The governor is hoping that the state legislature will approve his toll-road plan by March so it can be folded into the fiscal 2009 budget. In comments after the public forum, the governor said that the bill for the proposal would be ready in the next few days.

Residents question the devil is in the details
Stripped down to his signature sweater vest, Corzine then took questions about the plan from two lines of people standing 50 deep for over an hour. The tone of the questioning was respectful, yet reservations about the plan were clearly evident. Queries from the crowd addressed other alternatives, such as increasing the state’s 14.5-cents-per-gallon gas tax, reducing state spending or setting up a ballot referendum on the toll-road plan in November. One questioner went so far as to ask if the 2010 toll increases were scheduled to ensure that they wouldn’t cast a pall on a potential 2009 Corzine re-election campaign.

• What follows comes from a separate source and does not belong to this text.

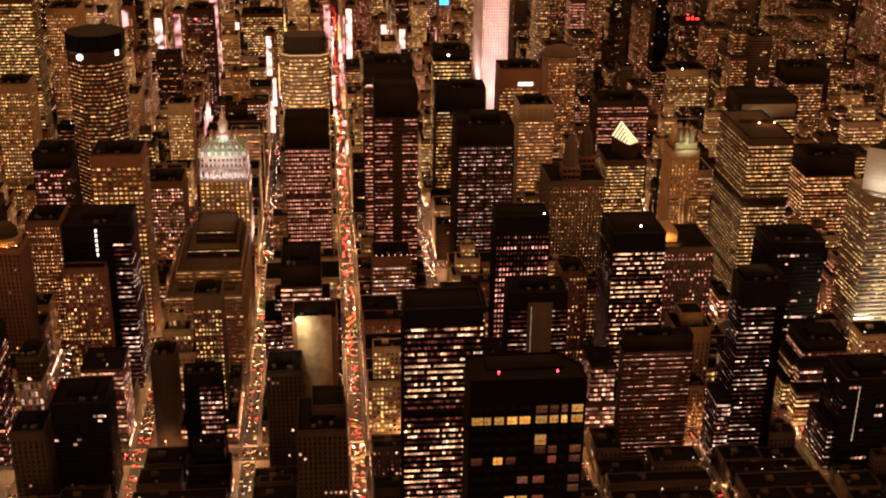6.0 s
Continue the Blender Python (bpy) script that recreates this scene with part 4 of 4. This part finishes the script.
first_lamp = lamp_thing()
first_lamp.matrix_basis = pose(sx(47) - 5.8, 420, 0.16)
poles, heads, bulbs = [], [], []
for k in range(40, 57):
    y = 330 + (k % 2) * 14
    while y < 1990:
        if -260 - 0.2 * y < sx(k) < 640 + 0.43 * y:
            for s in (-1, 1):
                x = sx(k) + s * 5.8
                if k == 50 and y > 470 or k >= 50 and y < 436 and rng.random() < 0.5:
                    continue
                if 44 <= k <= 50 and 390 < y < 560:
                    copy_thing(first_lamp, pose(x, y, 0.16, 0, 0, 180 if s > 0 else 0))
                    continue
                poles.append((x - 0.1, x + 0.1, y - 0.1, y + 0.1, 0.16, 9))
                heads.append((*sorted((x, x - s * 2.2)), y - 0.08, y + 0.08, 8.9, 9.05))
                c = x - s * 2.4
                e = 0.0 if rng.random() < 0.25 else 0.45
                heads.append((c - 0.45 - e, c + 0.45 + e, y - 0.3 - e, y + 0.3 + e, 8.9, 9.05))
                bulbs.append((c - 0.16, c + 0.16, y - 0.13, y + 0.13, 8.68, 8.9))
        y += 20 + 17 * rng.random() if 46 < k < 50 and 560 < y < 1100 else 24 + 22 * rng.random() if y < 850 else 26 + 18 * rng.random()
for a in AVENUES[2:8]:
    x = -300 - 0.2 * a
    while x < 640 + 0.43 * a:
        if abs((x + 40) % 80 - 40) > 12:
            for s in (-1, 1):
                y = a + s * 10.0
                poles.append((x - 0.1, x + 0.1, y - 0.1, y + 0.1, 0.16, 9))
                heads.append((x - 0.08, x + 0.08, *sorted((y, y - s * 2.9)), 8.9, 9.05))
                c = y - s * 2.4
                e = 0.0 if rng.random() < 0.25 else 0.45
                heads.append((x - 0.3 - e, x + 0.3 + e, c - 0.45 - e, c + 0.45 + e, 8.9, 9.05))
                bulbs.append((x - 0.13, x + 0.13, c - 0.16, c + 0.16, 8.68, 8.9))
        x += 17 + 10 * rng.random()
lamps = thing("street_lamp_rows", "far rows of street lamps with amber heads", "street lamps", (0, 0))
lamps["kind"] = "stuff"
box_part("lamp_post", poles, METAL, lamps, kind="stuff")
box_part("lamp_head", heads, METAL, lamps, kind="stuff")
box_part("lamp_glass", bulbs, SODIUM, lamps, kind="stuff")

# ---- traffic ----
PAINTS = [surface("black_car_paint", (0.015, 0.015, 0.017), 0.3, 0.2), surface("grey_car_paint", (0.16, 0.16, 0.17), 0.35, 0.4), surface("yellow_taxi_paint", (0.55, 0.33, 0.03), 0.35)]
COLOURS = ["black", "grey", "yellow"]


def car_thing(paint, colour, away):
    t = thing("car", colour + (" car in traffic with red tail lights on" if away else " car in traffic with headlights on"), "car", (0, 0), "cars in the streets")
    bm = bmesh.new()
    side = [(-2.25, 0.3), (2.25, 0.3), (2.2, 0.75), (1.2, 0.9), (-1.7, 0.95), (-2.2, 0.85)]
    ends = [[bm.verts.new((x, y, z)) for y, z in side] for x in (-0.9, 0.9)]
    bm.faces.new(ends[0])
    bm.faces.new(ends[1][::-1])
    for i in range(6):
        bm.faces.new((ends[0][i], ends[1][i], ends[1][(i + 1) % 6], ends[0][(i + 1) % 6]))
    part("body", bm, paint, t)
    bm = bmesh.new()
    low = [bm.verts.new(v) for v in ((-0.8, -1.6, 0.92), (0.8, -1.6, 0.92), (0.8, 1.1, 0.88), (-0.8, 1.1, 0.88))]
    top = [bm.verts.new(v) for v in ((-0.65, -1.1, 1.42), (0.65, -1.1, 1.42), (0.65, 0.35, 1.42), (-0.65, 0.35, 1.42))]
    bm.faces.new(top)
    for i in range(4):
        bm.faces.new((low[i], low[(i + 1) % 4], top[(i + 1) % 4], top[i]))
    part("cabin", bm, GLASS, t)
    for s in (-1, 1):
        box_part("tail_light", [(s * 0.65 - 0.14, s * 0.65 + 0.14, -2.3, -2.2, 0.6, 0.85)], TAIL if away else GLASS, t)
        box_part("headlight", [(s * 0.65 - 0.14, s * 0.65 + 0.14, 2.2, 2.3, 0.5, 0.72)], HEAD, t)
        for y in (-1.4, 1.4):
            bm = bmesh.new()
            bmesh.ops.create_cone(bm, cap_ends=True, segments=10, radius1=0.32, radius2=0.32, depth=0.22, matrix=pose(s * 0.82, y, 0.32, 0, 90))
            part("wheel", bm, ROOF, t)
    return t


protos = {}
for k in range(41, 56):
    away = bool(k % 2)
    bodies, cabins, red, white = [], [], [], []
    for lane in (-2.9, 0.0, 2.9):
        y = 330 + 20 * rng.random()
        while y < 2100:
            if -240 - 0.2 * y < sx(k) < 620 + 0.43 * y and not (k == 50 and y > 466):
                x = sx(k) + lane + 0.5 * rng.normal()
                if 45 <= k <= 49 and 400 < y < 490:
                    c = int(rng.choice(3, p=[0.4, 0.3, 0.3]))
                    m = pose(x, y, 0, 0, 0, 0 if away else 180)
                    if (c, away) not in protos:
                        protos[c, away] = car_thing(PAINTS[c], COLOURS[c], away)
                        protos[c, away].matrix_basis = m
                    else:
                        copy_thing(protos[c, away], m)
                else:
                    bodies.append((x - 0.92, x + 0.92, y - 2.2, y + 2.2, 0.25, 0.85))
                    cabins.append((x - 0.8, x + 0.8, y - 1.2, y + 1.1, 0.85, 1.45))
                    if rng.random() < 0.75:
                        other = rng.random() < (0.35 if y < 600 else 0.15)
                        e = y - 2.26
                        (red if away != other else white).extend((x + s * 0.62 - 0.19, x + s * 0.62 + 0.19, e, e + 0.1, 0.5, 0.82) for s in (-1, 1))
            y += (5.6 + 7 * rng.random() + (30 if rng.random() < 0.1 else 0)) * (1.7 if y < 470 else 1.0)
    if bodies:
        t = thing("traffic", "far cars in dense one-way traffic, mostly tail lights" if away else "far cars in dense one-way traffic, mostly headlights", "cars", (0, 0))
        t["kind"] = "stuff"
        box_part("car_body", bodies, CAR, t, kind="stuff")
        box_part("car_cabin", cabins, GLASS, t, kind="stuff")
        if red:
            box_part("tail_light", red, TAIL, t, kind="stuff")
        if white:
            box_part("headlight", white, HEAD, t, kind="stuff")

# ---- traffic on the avenues ----
for a in AVENUES[2:6]:
    bodies, cabins, red, white = [], [], [], []
    for lane in (-5.6, -2.8, 0.0, 2.8, 5.6):
        x = -260 - 0.2 * a
        while x < 600 + 0.43 * a:
            y = a + lane + 0.4 * rng.normal()
            bodies.append((x - 2.2, x + 2.2, y - 0.92, y + 0.92, 0.25, 0.85))
            cabins.append((x - 1.2, x + 1.1, y - 0.8, y + 0.8, 0.85, 1.45))
            if rng.random() < 0.6:
                red.extend((x - 2.3, x - 2.15, y + s * 0.62 - 0.13, y + s * 0.62 + 0.13, 0.55, 0.9) for s in (-1, 1))
                white.extend((x + 2.15, x + 2.3, y + s * 0.62 - 0.13, y + s * 0.62 + 0.13, 0.5, 0.8) for s in (-1, 1))
            x += 6.5 + 14 * rng.random() + (40 if rng.random() < 0.15 else 0)
    t = thing("traffic", "far cars on a broad avenue with their lights on", "cars", (0, 0))
    t["kind"] = "stuff"
    box_part("car_body", bodies, CAR, t, kind="stuff")
    box_part("car_cabin", cabins, GLASS, t, kind="stuff")
    box_part("tail_light", red, TAIL, t, kind="stuff")
    box_part("headlight", white, HEAD, t, kind="stuff")

# ---- painted crossings where streets meet avenues ----
bars = []
for k in range(43, 53):
    for a in AVENUES[2:7]:
        if -240 - 0.2 * a < sx(k) < 620 + 0.43 * a:
            for y in (a - 12.5, a + 9.6):
                bars += [(sx(k) - 4.8 + i * 1.2, sx(k) - 4.2 + i * 1.2, y, y + 2.9, 0.004, 0.012) for i in range(9)]
box_part("crossing_paint", bars, PAINT, None, "white painted street crossings", "structure")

“If I were really, really seriously concerned about re-election, I wouldn’t be proposing this program,” Corzine replied.

Vincent Furio, 33, of Hackensack expressed his own skepticism when he asked the governor several questions about the plan, pressing him repeatedly for details about how it would work. A New York bond trader who works in the same financial arena in which Corzine enjoyed success, Furio was politely passed over by the moderator when he attempted to ask a third question. In the parking lot outside on a dank and drizzly night, Furio said what he meant to say to Corzine.

“I appreciate that he’s taking fiscal responsibility, but there’s a lot of questions that have yet to be answered about this,” said the Clinton Place resident. “When are the details of the plan coming out? What is the next alternative if this plan doesn’t get approval? If the bonds are not tax-free, they are not going to sell. Then the price creeps down, and what was a $38 billion bond issue could become an $8 billion bond issue. That’s the bottom line. He’s not talking about that.”

A rough road, but staying in gear
Corzine came to Hackensack knowing that his toll increase plan would not be an easy sell. In a poll published by The Record on Jan. 14, 52 percent of 600 likely voters said that they disapproved of the plan. At a reporter briefing following the Bergen County town hall meeting, the governor seemed prepared for ongoing dialogue about the plan.

“I think people are curious,” he said. “I think people are willing to recognize that we have a problem, and are willing to accept a solution. I think they are more open-minded than not.”

At the end of his opening comments to the crowd, Corzine seemed ready to keep his banker’s suit on as he continues his statewide tour, promoting his way to the end of the road for New Jersey’s troubled finances.

“I’m open to alternatives,” he said. “We think that this is the best of the unattractive options that actually solve the problems we have. So that’s my story and I’m sticking with it.”